● **Written problem**
Repeat, exactly and completely, the material that follows. Omit the pictures.
-- START OF Given data --
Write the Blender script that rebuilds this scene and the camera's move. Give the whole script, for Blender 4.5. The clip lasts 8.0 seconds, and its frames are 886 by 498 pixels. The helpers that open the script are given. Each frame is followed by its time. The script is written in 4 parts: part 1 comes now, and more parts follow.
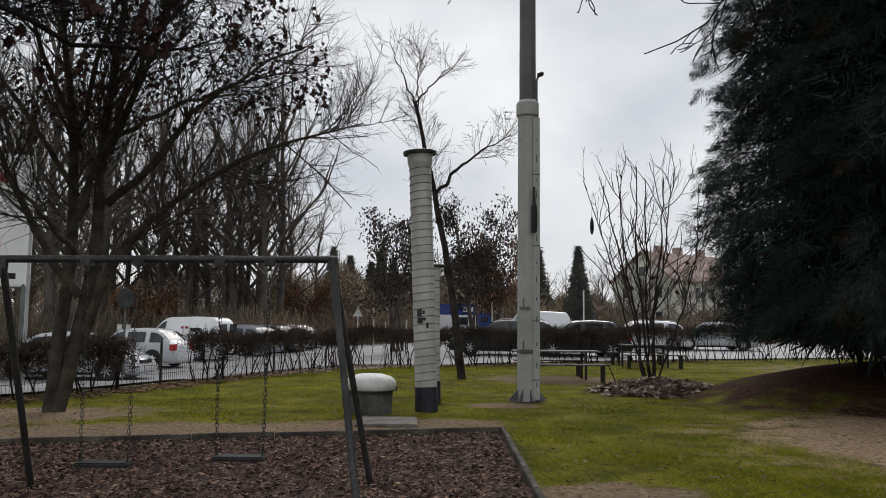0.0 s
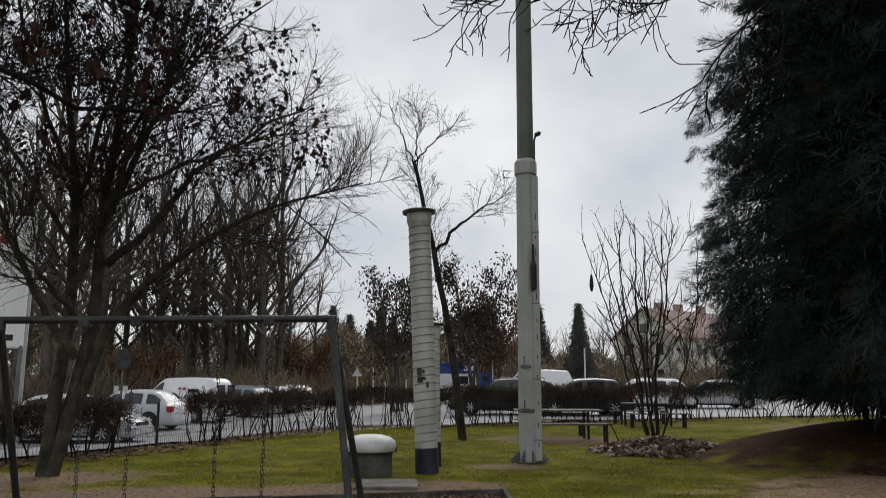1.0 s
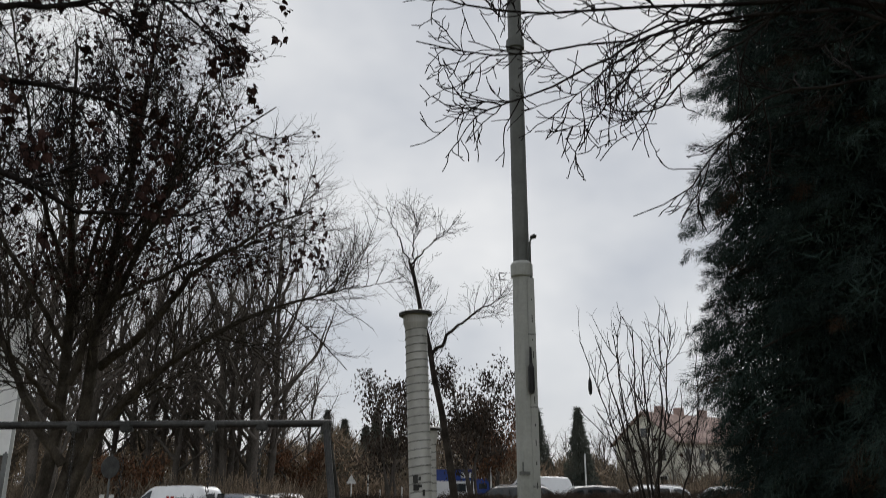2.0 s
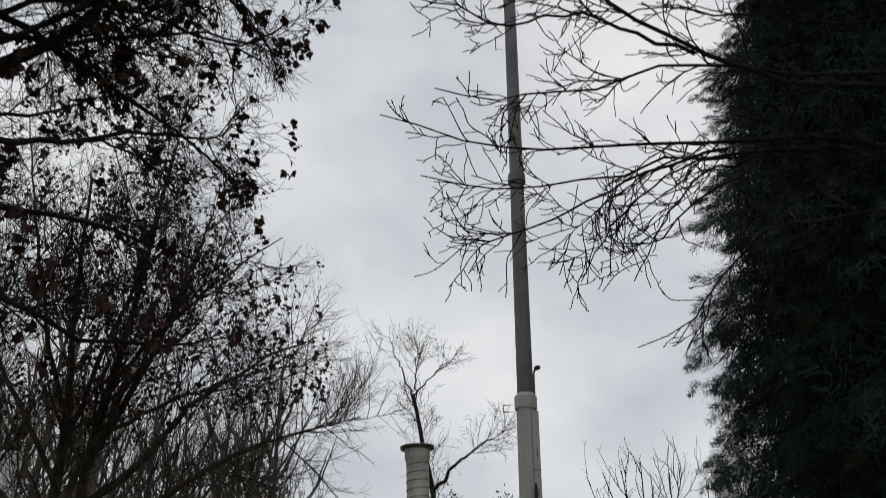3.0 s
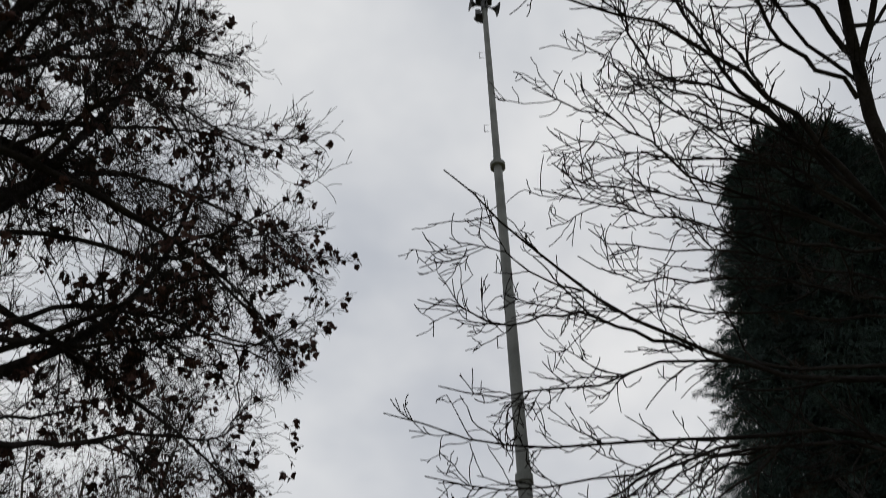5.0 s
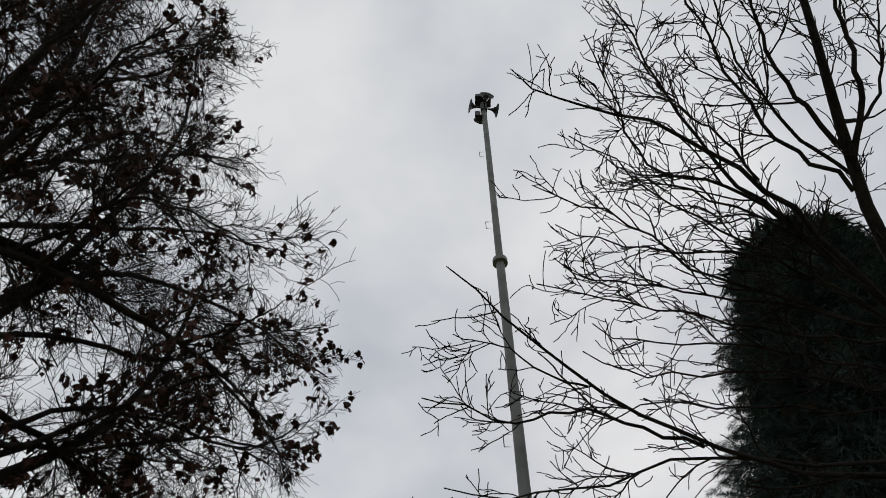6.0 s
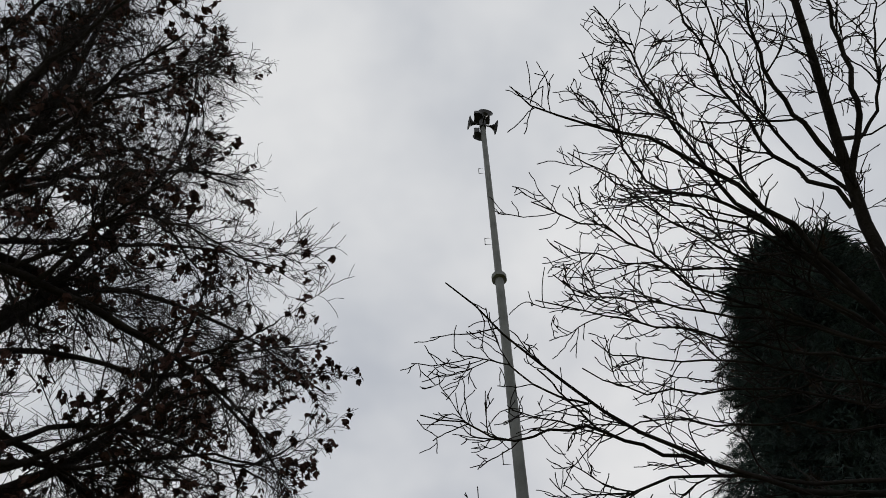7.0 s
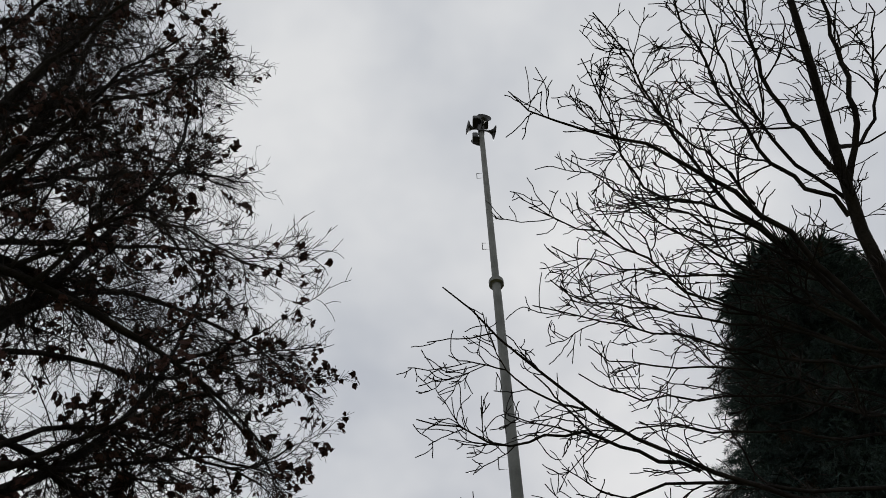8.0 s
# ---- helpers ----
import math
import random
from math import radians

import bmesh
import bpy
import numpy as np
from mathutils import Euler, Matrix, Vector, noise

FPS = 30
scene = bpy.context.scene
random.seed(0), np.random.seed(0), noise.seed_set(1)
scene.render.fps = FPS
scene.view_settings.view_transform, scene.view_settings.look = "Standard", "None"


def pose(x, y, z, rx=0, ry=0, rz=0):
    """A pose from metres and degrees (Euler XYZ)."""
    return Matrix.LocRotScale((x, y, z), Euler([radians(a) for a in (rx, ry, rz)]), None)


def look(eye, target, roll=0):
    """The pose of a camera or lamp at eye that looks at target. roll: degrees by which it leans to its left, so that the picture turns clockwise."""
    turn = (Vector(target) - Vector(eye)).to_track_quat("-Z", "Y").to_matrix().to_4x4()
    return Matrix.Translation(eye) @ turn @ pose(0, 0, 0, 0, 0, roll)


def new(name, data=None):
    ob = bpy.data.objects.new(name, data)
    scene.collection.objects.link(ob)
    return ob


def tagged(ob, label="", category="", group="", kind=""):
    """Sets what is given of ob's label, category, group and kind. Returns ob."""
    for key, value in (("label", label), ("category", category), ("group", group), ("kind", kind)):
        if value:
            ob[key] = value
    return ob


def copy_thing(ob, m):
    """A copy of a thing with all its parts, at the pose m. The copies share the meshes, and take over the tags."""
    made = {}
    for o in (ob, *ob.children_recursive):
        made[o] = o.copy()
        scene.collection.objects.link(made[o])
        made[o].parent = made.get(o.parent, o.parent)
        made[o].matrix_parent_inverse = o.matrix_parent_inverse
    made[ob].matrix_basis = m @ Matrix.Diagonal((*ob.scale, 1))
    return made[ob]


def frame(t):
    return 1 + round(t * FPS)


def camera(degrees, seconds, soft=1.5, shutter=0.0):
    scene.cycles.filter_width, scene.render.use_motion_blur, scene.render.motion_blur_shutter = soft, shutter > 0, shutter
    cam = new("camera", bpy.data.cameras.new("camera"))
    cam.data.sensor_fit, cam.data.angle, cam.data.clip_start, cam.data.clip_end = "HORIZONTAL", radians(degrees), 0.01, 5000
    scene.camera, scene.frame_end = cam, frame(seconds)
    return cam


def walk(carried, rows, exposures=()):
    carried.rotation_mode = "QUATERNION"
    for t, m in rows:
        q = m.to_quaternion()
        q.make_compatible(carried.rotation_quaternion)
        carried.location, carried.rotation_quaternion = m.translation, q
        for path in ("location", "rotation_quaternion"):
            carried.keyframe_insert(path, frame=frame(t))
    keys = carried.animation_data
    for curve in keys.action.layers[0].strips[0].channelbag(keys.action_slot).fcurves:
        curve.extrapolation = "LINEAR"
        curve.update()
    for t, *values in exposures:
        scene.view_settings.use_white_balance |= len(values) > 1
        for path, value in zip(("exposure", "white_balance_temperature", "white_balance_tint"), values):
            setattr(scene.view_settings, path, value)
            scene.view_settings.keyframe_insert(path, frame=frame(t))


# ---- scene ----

EYE = 1.6
cam = camera(58.9, 8.0, soft=0.5, shutter=0.4)
# seconds, heading, upward tilt, roll (degrees): a standing person tilts the camera up along the mast
ROWS = [(0.0, 0.0, 5.01, 0.57), (0.5, -0.02, 6.35, 0.42), (1.0, 0.01, 9.26, 0.18), (1.5, 0.13, 12.56, -0.03), (1.7, 0.25, 14.15, 0.05),
        (2.8, 0.05, 24.2, 0.25), (3.0, -0.03, 26.18, 0.42), (3.5, -0.38, 30.9, 0.7), (4.0, -0.59, 36.36, 0.57), (4.5, -0.59, 41.66, 0.35),
        (5.0, -0.5, 47.67, 0.1), (5.2, -0.6, 49.84, 0.03), (6.3, -0.84, 55.39, -0.46), (6.5, -0.82, 55.65, -0.4), (7.0, -0.69, 55.9, -0.46),
        (7.5, -0.48, 56.02, -0.52), (8.0, -0.35, 56.22, -0.24)]


def aim(yaw, pitch, roll):
    a, p = radians(yaw), radians(pitch)
    return look((0, 0, EYE), (math.sin(a) * math.cos(p), math.cos(a) * math.cos(p), EYE + math.sin(p)), roll)


walk(cam, [(t, aim(a, p, r)) for t, a, p, r in ROWS], exposures=[(0.0, 0.18), (1.5, 0.04), (3.0, -0.03), (5.0, -0.08), (6.5, -0.1), (8.0, -0.1)])

# ---- sky and light: overcast winter day ----
world = bpy.data.worlds.new("overcast_sky")
scene.world = world
world.use_nodes = True
wt = world.node_tree
bg = wt.nodes["Background"]
sky = wt.nodes.new("ShaderNodeTexSky")
sky.sky_type, sky.sun_disc, sky.sun_elevation, sky.sun_rotation = "NISHITA", False, radians(42), radians(12)
coord = wt.nodes.new("ShaderNodeTexCoord")
stretch = wt.nodes.new("ShaderNodeMapping")
stretch.inputs["Scale"].default_value = (1.0, 1.0, 1.5)
cloud = wt.nodes.new("ShaderNodeTexNoise")
cloud.inputs["Scale"].default_value, cloud.inputs["Detail"].default_value, cloud.inputs["Roughness"].default_value = 3.1, 4.0, 0.5
ramp = wt.nodes.new("ShaderNodeValToRGB")
ramp.color_ramp.elements[0].position, ramp.color_ramp.elements[0].color = 0.32, (7.0, 7.4, 8.1, 1)
ramp.color_ramp.elements[1].position, ramp.color_ramp.elements[1].color = 0.66, (11.0, 11.1, 11.2, 1)
blend = wt.nodes.new("ShaderNodeMix")
blend.data_type = "RGBA"
blend.inputs[0].default_value = 0.93
wt.links.new(coord.outputs["Generated"], stretch.inputs["Vector"])
wt.links.new(stretch.outputs["Vector"], cloud.inputs["Vector"])
wt.links.new(cloud.outputs["Fac"], ramp.inputs["Fac"])
wt.links.new(sky.outputs["Color"], blend.inputs[6])
wt.links.new(ramp.outputs["Color"], blend.inputs[7])
wt.links.new(blend.outputs[2], bg.inputs["Color"])
bg.inputs["Strength"].default_value = 0.075
sun = new("sun", bpy.data.lights.new("sun", "SUN"))
sun.data.energy, sun.data.angle, sun.data.color = 1.5, radians(40), (1.0, 0.97, 0.93)
sun.matrix_world = look((6, 34, 26), (0, 6, 0))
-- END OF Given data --
● **Complete response**
Write the Blender script that rebuilds this scene and the camera's move. Give the whole script, for Blender 4.5. The clip lasts 8.0 seconds, and its frames are 886 by 498 pixels. The helpers that open the script are given. Each frame is followed by its time. The script is written in 4 parts: part 1 comes now, and more parts follow.
0.0 s
1.0 s
2.0 s
3.0 s
5.0 s
6.0 s
7.0 s
8.0 s
# ---- helpers ----
import math
import random
from math import radians

import bmesh
import bpy
import numpy as np
from mathutils import Euler, Matrix, Vector, noise

FPS = 30
scene = bpy.context.scene
random.seed(0), np.random.seed(0), noise.seed_set(1)
scene.render.fps = FPS
scene.view_settings.view_transform, scene.view_settings.look = "Standard", "None"


def pose(x, y, z, rx=0, ry=0, rz=0):
    """A pose from metres and degrees (Euler XYZ)."""
    return Matrix.LocRotScale((x, y, z), Euler([radians(a) for a in (rx, ry, rz)]), None)


def look(eye, target, roll=0):
    """The pose of a camera or lamp at eye that looks at target. roll: degrees by which it leans to its left, so that the picture turns clockwise."""
    turn = (Vector(target) - Vector(eye)).to_track_quat("-Z", "Y").to_matrix().to_4x4()
    return Matrix.Translation(eye) @ turn @ pose(0, 0, 0, 0, 0, roll)


def new(name, data=None):
    ob = bpy.data.objects.new(name, data)
    scene.collection.objects.link(ob)
    return ob


def tagged(ob, label="", category="", group="", kind=""):
    """Sets what is given of ob's label, category, group and kind. Returns ob."""
    for key, value in (("label", label), ("category", category), ("group", group), ("kind", kind)):
        if value:
            ob[key] = value
    return ob


def copy_thing(ob, m):
    """A copy of a thing with all its parts, at the pose m. The copies share the meshes, and take over the tags."""
    made = {}
    for o in (ob, *ob.children_recursive):
        made[o] = o.copy()
        scene.collection.objects.link(made[o])
        made[o].parent = made.get(o.parent, o.parent)
        made[o].matrix_parent_inverse = o.matrix_parent_inverse
    made[ob].matrix_basis = m @ Matrix.Diagonal((*ob.scale, 1))
    return made[ob]


def frame(t):
    return 1 + round(t * FPS)


def camera(degrees, seconds, soft=1.5, shutter=0.0):
    scene.cycles.filter_width, scene.render.use_motion_blur, scene.render.motion_blur_shutter = soft, shutter > 0, shutter
    cam = new("camera", bpy.data.cameras.new("camera"))
    cam.data.sensor_fit, cam.data.angle, cam.data.clip_start, cam.data.clip_end = "HORIZONTAL", radians(degrees), 0.01, 5000
    scene.camera, scene.frame_end = cam, frame(seconds)
    return cam


def walk(carried, rows, exposures=()):
    carried.rotation_mode = "QUATERNION"
    for t, m in rows:
        q = m.to_quaternion()
        q.make_compatible(carried.rotation_quaternion)
        carried.location, carried.rotation_quaternion = m.translation, q
        for path in ("location", "rotation_quaternion"):
            carried.keyframe_insert(path, frame=frame(t))
    keys = carried.animation_data
    for curve in keys.action.layers[0].strips[0].channelbag(keys.action_slot).fcurves:
        curve.extrapolation = "LINEAR"
        curve.update()
    for t, *values in exposures:
        scene.view_settings.use_white_balance |= len(values) > 1
        for path, value in zip(("exposure", "white_balance_temperature", "white_balance_tint"), values):
            setattr(scene.view_settings, path, value)
            scene.view_settings.keyframe_insert(path, frame=frame(t))


# ---- scene ----

EYE = 1.6
cam = camera(58.9, 8.0, soft=0.5, shutter=0.4)
# seconds, heading, upward tilt, roll (degrees): a standing person tilts the camera up along the mast
ROWS = [(0.0, 0.0, 5.01, 0.57), (0.5, -0.02, 6.35, 0.42), (1.0, 0.01, 9.26, 0.18), (1.5, 0.13, 12.56, -0.03), (1.7, 0.25, 14.15, 0.05),
        (2.8, 0.05, 24.2, 0.25), (3.0, -0.03, 26.18, 0.42), (3.5, -0.38, 30.9, 0.7), (4.0, -0.59, 36.36, 0.57), (4.5, -0.59, 41.66, 0.35),
        (5.0, -0.5, 47.67, 0.1), (5.2, -0.6, 49.84, 0.03), (6.3, -0.84, 55.39, -0.46), (6.5, -0.82, 55.65, -0.4), (7.0, -0.69, 55.9, -0.46),
        (7.5, -0.48, 56.02, -0.52), (8.0, -0.35, 56.22, -0.24)]


def aim(yaw, pitch, roll):
    a, p = radians(yaw), radians(pitch)
    return look((0, 0, EYE), (math.sin(a) * math.cos(p), math.cos(a) * math.cos(p), EYE + math.sin(p)), roll)


walk(cam, [(t, aim(a, p, r)) for t, a, p, r in ROWS], exposures=[(0.0, 0.18), (1.5, 0.04), (3.0, -0.03), (5.0, -0.08), (6.5, -0.1), (8.0, -0.1)])

# ---- sky and light: overcast winter day ----
world = bpy.data.worlds.new("overcast_sky")
scene.world = world
world.use_nodes = True
wt = world.node_tree
bg = wt.nodes["Background"]
sky = wt.nodes.new("ShaderNodeTexSky")
sky.sky_type, sky.sun_disc, sky.sun_elevation, sky.sun_rotation = "NISHITA", False, radians(42), radians(12)
coord = wt.nodes.new("ShaderNodeTexCoord")
stretch = wt.nodes.new("ShaderNodeMapping")
stretch.inputs["Scale"].default_value = (1.0, 1.0, 1.5)
cloud = wt.nodes.new("ShaderNodeTexNoise")
cloud.inputs["Scale"].default_value, cloud.inputs["Detail"].default_value, cloud.inputs["Roughness"].default_value = 3.1, 4.0, 0.5
ramp = wt.nodes.new("ShaderNodeValToRGB")
ramp.color_ramp.elements[0].position, ramp.color_ramp.elements[0].color = 0.32, (7.0, 7.4, 8.1, 1)
ramp.color_ramp.elements[1].position, ramp.color_ramp.elements[1].color = 0.66, (11.0, 11.1, 11.2, 1)
blend = wt.nodes.new("ShaderNodeMix")
blend.data_type = "RGBA"
blend.inputs[0].default_value = 0.93
wt.links.new(coord.outputs["Generated"], stretch.inputs["Vector"])
wt.links.new(stretch.outputs["Vector"], cloud.inputs["Vector"])
wt.links.new(cloud.outputs["Fac"], ramp.inputs["Fac"])
wt.links.new(sky.outputs["Color"], blend.inputs[6])
wt.links.new(ramp.outputs["Color"], blend.inputs[7])
wt.links.new(blend.outputs[2], bg.inputs["Color"])
bg.inputs["Strength"].default_value = 0.075
sun = new("sun", bpy.data.lights.new("sun", "SUN"))
sun.data.energy, sun.data.angle, sun.data.color = 1.5, radians(40), (1.0, 0.97, 0.93)
sun.matrix_world = look((6, 34, 26), (0, 6, 0))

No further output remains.